Team USA ready for Lithuania this time

ISTANBUL -- The last time the Americans played Lithuania, Derrick Rose was coming off the bench behind Rajon Rondo, Kevin Love got three minutes of garbage time, and Team USA missed 23 of its first 26 shots.

It happened three weeks ago in Madrid, and it was a night when it struck the Americans like an anvil to the head how much different the road ahead was going to be for them.

"We were coming out thinking we were going to be able to run our plays, go to the basket, get fouled and they'd call it. It was the first time we really realized, this game is different," said Chauncey Billups, who saw his team battle back to win that game, 77-61. "People had been talking about it, but man, we're going to the hole and getting hammered, and those are just not fouls over here. It's not like they're cheating, it's just not a foul here.

"It's like the rules are different, and for the first time we really realized that and had to make some adjustments and said, 'OK, when we go to the hole this is what we got to do, or this is what we got to do on picks.' And I think the next night we were so ready because of that, and we jumped on Spain, and kind of had it our way because we didn't ease into the game like we did that first time."

Lithuania reached the semifinals of the World Championship with a 104-85 victory over Argentina in which it hit its first eight 3-point shots, led by as many as 32 and had seven players score at least 12 points.

Lithuania is one of three remaining teams that are unbeaten in the tournament (Serbia, which plays Turkey in Saturday's nightcap, is the only team with a loss), and it has defeated its opponents by an average of nearly 12 points per game.

Its best known player and leading scorer (19.1 ppg) is Linas Kleiza, who will play for the Toronto Raptors next season after spending one season in Greece with Olympiacos following four years with the Denver Nuggets.

"They're one of the toughest international teams to defend because they put four shooters on the court," coach Mike Krzyzewski said, "and then when they sub at the center position, they actually have five good shooters. So we really have to point and talk. We have to take away transition first, and then make it difficult for them to run their half-court stuff."

The Americans watched tape of Lithuania's victory over Argentina before going through a light practice Friday at Besiktas Cola Turka Arena, which they have chosen to use as their practice facility because it is much closer to their hotel than the 15,500 seat Sinan Erdem Dome where the medal round games are being played.

"It was an incredibly impressive performance," Krzyzewski said. "Lithuania, I thought they had fresh legs, and Argentina looked like they had just won a big game against Brazil.
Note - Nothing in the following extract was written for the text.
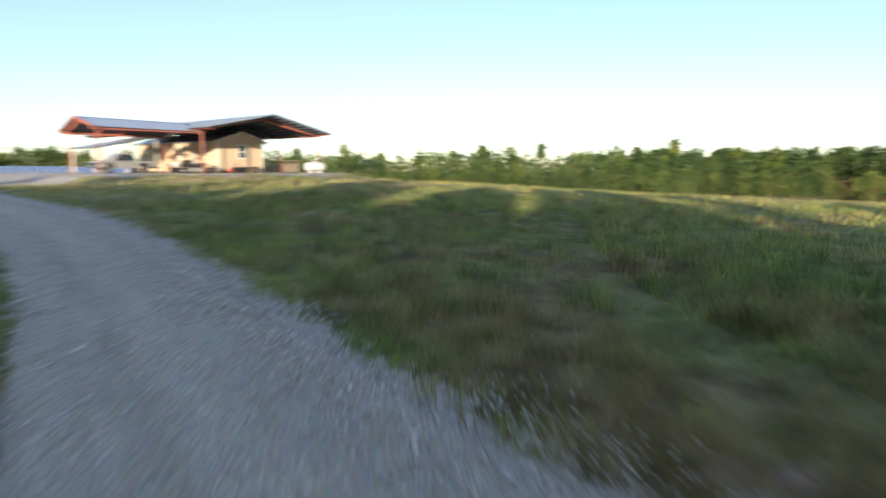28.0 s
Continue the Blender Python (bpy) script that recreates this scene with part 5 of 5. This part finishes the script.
def pickup():
    t = house_frame("pickup_truck", -5.7, 10.0, 5, "silver-beige crew-cab pickup truck parked beside the barn", "truck")
    w = 0.95
    lower = [(0.0, 0.55), (0.02, 0.98), (0.12, 1.06), (1.35, 1.16), (1.5, 1.18), (5.75, 1.18), (5.82, 1.12), (5.84, 0.6), (5.2, 0.52), (5.05, 0.86), (4.75, 1.0), (4.4, 1.0), (4.1, 0.86), (3.95, 0.48),
             (1.75, 0.46), (1.6, 0.84), (1.3, 0.98), (0.95, 0.98), (0.65, 0.84), (0.5, 0.5)]
    body = prism(lower, -w, w)
    bmesh.ops.bevel(body, geom=[e for e in body.edges if abs(e.verts[0].co.y - e.verts[1].co.y) < 0.01], offset=0.05, segments=2, affect="EDGES")
    part("body", body, TRUCK_PAINT, t)
    cab = bmesh.new()
    rows = []
    for y, ins in ((-w + 0.04, 0), (w - 0.04, 0)):
        rows.append([cab.verts.new((x, y * (0.8 if z > 1.5 else 1.0), z)) for x, z in ((1.45, 1.16), (2.15, 1.88), (2.5, 1.93), (3.55, 1.92), (3.85, 1.18))])
    for i in range(5):
        j = (i + 1) % 5
        cab.faces.new((rows[0][i], rows[0][j], rows[1][j], rows[1][i]))
    cab.faces.new(rows[0][::-1])
    cab.faces.new(rows[1])
    bmesh.ops.recalc_face_normals(cab, faces=cab.faces)
    bmesh.ops.bevel(cab, geom=list(cab.edges), offset=0.04, segments=2, affect="EDGES")
    cabin_part = part("cab", cab, TRUCK_PAINT, t)
    for y in (-1, 1):
        for pts in ([(1.78, 1.22), (2.22, 1.76), (2.62, 1.79), (2.62, 1.22)], [(2.72, 1.22), (2.72, 1.79), (3.42, 1.78), (3.66, 1.22)]):
            bm = bmesh.new()
            vs = [bm.verts.new((x, y * (w - 0.035 - 0.17 * (z - 1.16) / 0.75), z)) for x, z in pts]
            bm.faces.new(vs)
            r = bmesh.ops.extrude_face_region(bm, geom=bm.faces[:])
            bmesh.ops.translate(bm, verts=[v for v in r["geom"] if isinstance(v, bmesh.types.BMVert)], vec=(0, y * 0.02, 0))
            part("side_window", bm, glass, cabin_part)
        part("door_handle", box(2.45, 2.62, y * 0.96 - 0.02, y * 0.96 + 0.02, 1.04, 1.08), CHROME, t)
        part("mirror", box(1.85, 1.98, y * 1.1 - 0.1, y * 1.1 + 0.1, 1.2, 1.42, 0.03), BLACK, t)
        part("headlight", box(-0.02, 0.12, y * 0.78 - 0.14, y * 0.78 + 0.14, 0.8, 0.98, 0.02), CHROME, t)
        part("tail_light", box(5.79, 5.86, y * 0.85 - 0.08, y * 0.85 + 0.08, 0.8, 1.12, 0.01), RED_PAINT, t)
        for x in (1.12, 4.57):
            wheel(t, x, y * 0.84, 0.39, 0.39, 0.26)
    part("windscreen", prism([(1.56, 1.25), (2.12, 1.82), (2.13, 1.80), (1.58, 1.23)], -0.7, 0.7), glass, cabin_part)
    part("bed_liner", box(3.95, 5.7, -0.8, 0.8, 0.8, 1.19), BLACK, t)
    part("front_bumper", box(-0.1, 0.1, -0.93, 0.93, 0.45, 0.66, 0.04), CHROME, t)
    part("rear_bumper", box(5.8, 5.98, -0.9, 0.9, 0.45, 0.62, 0.04), CHROME, t)
    part("grille", box(-0.03, 0.06, -0.6, 0.6, 0.68, 0.96, 0.02), BLACK, t)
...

Lithuania pushed it on them and made them run, and I thought Lithuania's enthusiasm to play and how fast they played was the key to that, and we have to be cognizant of that because they want to score in transition. They hit eight out of eight 3s [at the start], and that can happen to any of us in this competition. You're outscored 24-0 from the 3-point line, that's a hard thing to overcome."

The Americans have evolved significantly since that Saturday night in Madrid when they last encountered the Lithuanians.
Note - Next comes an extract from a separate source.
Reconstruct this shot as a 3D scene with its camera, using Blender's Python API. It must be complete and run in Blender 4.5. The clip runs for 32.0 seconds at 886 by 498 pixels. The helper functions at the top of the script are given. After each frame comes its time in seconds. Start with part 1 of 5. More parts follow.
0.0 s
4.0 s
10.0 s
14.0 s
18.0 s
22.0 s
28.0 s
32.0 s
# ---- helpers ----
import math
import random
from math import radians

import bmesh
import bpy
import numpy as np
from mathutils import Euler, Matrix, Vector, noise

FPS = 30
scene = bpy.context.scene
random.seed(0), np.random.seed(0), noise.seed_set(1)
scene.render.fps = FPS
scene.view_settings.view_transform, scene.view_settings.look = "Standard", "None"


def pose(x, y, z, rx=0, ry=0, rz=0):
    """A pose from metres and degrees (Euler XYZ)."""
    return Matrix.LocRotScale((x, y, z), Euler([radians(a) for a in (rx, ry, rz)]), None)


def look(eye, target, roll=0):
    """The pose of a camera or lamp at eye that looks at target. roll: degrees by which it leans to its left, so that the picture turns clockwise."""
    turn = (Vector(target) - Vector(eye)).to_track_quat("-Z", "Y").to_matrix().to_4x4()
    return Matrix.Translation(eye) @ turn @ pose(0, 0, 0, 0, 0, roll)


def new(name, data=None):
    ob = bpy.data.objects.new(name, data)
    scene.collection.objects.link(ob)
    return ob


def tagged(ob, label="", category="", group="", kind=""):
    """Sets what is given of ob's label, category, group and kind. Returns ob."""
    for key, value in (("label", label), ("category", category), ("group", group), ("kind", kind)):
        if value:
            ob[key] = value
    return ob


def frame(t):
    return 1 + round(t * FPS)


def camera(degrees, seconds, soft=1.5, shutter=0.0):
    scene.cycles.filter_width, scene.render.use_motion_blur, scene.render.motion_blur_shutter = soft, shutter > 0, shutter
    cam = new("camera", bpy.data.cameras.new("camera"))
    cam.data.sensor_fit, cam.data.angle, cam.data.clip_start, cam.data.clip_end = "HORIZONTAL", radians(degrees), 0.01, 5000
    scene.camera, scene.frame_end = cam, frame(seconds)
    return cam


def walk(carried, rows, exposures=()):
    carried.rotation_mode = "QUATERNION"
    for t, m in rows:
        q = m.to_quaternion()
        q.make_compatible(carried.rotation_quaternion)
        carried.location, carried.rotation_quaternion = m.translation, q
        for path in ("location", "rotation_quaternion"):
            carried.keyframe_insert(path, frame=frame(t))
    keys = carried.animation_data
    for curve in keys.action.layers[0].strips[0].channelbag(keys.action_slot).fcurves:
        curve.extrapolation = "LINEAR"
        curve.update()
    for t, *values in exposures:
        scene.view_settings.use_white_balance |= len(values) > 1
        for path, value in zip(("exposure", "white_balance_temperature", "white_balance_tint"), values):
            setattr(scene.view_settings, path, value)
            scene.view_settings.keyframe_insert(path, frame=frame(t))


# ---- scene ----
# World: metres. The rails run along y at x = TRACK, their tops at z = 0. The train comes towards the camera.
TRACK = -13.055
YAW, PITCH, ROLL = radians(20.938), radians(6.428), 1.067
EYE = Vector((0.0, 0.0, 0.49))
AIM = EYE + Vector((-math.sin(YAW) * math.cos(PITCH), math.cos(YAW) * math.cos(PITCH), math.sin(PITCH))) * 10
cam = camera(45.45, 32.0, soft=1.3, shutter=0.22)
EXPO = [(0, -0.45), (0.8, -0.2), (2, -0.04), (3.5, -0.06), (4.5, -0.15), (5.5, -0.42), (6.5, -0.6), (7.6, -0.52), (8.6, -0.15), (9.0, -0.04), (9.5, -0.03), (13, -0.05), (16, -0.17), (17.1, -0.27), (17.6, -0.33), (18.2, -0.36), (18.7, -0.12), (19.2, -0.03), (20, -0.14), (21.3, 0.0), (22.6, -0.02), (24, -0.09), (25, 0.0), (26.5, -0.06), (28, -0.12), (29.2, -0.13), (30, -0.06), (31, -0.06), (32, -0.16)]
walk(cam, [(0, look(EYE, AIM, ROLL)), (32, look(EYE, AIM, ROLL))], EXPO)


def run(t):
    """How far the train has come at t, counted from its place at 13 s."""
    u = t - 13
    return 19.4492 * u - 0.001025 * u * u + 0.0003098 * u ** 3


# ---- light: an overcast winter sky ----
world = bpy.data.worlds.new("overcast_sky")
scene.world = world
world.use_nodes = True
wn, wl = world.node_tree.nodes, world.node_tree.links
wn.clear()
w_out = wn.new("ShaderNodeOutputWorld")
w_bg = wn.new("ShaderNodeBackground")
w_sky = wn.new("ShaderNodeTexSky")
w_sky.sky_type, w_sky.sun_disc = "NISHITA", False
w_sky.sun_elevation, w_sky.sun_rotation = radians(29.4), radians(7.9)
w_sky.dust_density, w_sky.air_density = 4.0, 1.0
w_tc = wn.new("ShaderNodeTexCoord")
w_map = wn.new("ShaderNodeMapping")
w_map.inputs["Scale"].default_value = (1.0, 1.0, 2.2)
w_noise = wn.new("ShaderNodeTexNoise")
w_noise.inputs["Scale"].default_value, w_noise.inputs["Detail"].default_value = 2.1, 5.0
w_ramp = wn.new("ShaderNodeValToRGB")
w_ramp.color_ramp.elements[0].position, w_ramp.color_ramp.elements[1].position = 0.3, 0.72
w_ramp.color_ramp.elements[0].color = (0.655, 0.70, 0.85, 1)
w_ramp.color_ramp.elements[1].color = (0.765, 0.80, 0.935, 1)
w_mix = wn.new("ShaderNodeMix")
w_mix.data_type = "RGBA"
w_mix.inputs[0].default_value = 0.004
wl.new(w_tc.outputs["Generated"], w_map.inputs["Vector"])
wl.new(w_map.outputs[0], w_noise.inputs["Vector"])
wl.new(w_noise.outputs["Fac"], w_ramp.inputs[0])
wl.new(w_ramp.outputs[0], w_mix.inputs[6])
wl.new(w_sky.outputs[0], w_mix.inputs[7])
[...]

Krzyzewski has made Rose the starting point guard and Lamar Odom the starting center since then, and he has come to realize that leaning on Kevin Durant for 37-38 minutes of playing time in a 40-minute game is not a bad thing.

Durant (19.9 ppg) has the fifth-highest scoring average in the tournament, and he has come up big against the Americans' best opponents with 33 points against Russia in the quarterfinals, and 27 points against Brazil and 22 against Slovenia in the preliminary round.

Russell Westbrook and Eric Gordon have become Coach K's top go-to guys off the bench, followed closely by Rudy Gay and Love. Tyson Chandler will be used over Love when the Americans come across a particularly tall center (we could see that Sunday if there is a Turkey-U.S. gold medal game), while Stephen Curry and Danny Granger have more or less become afterthoughts.

Nobody could have foretold that back on Aug. 21, the night the Americans looked up at the scoreboard at the end of the first quarter of their first game in Europe and it read: Lithuania 15, USA 7.

"I don't know about erasing [the memory]. I think remembering is better," Krzyzewski said. "Somebody can do that against you, and they weren't intimidated by us. I thought they were aggressive, very physical. We got knocked back, and it was one of those scoring droughts, too. We were 3-for-26, but they had a lot to do with that. So we know that helps us respect them even more. We know if that happened once, it can happen again."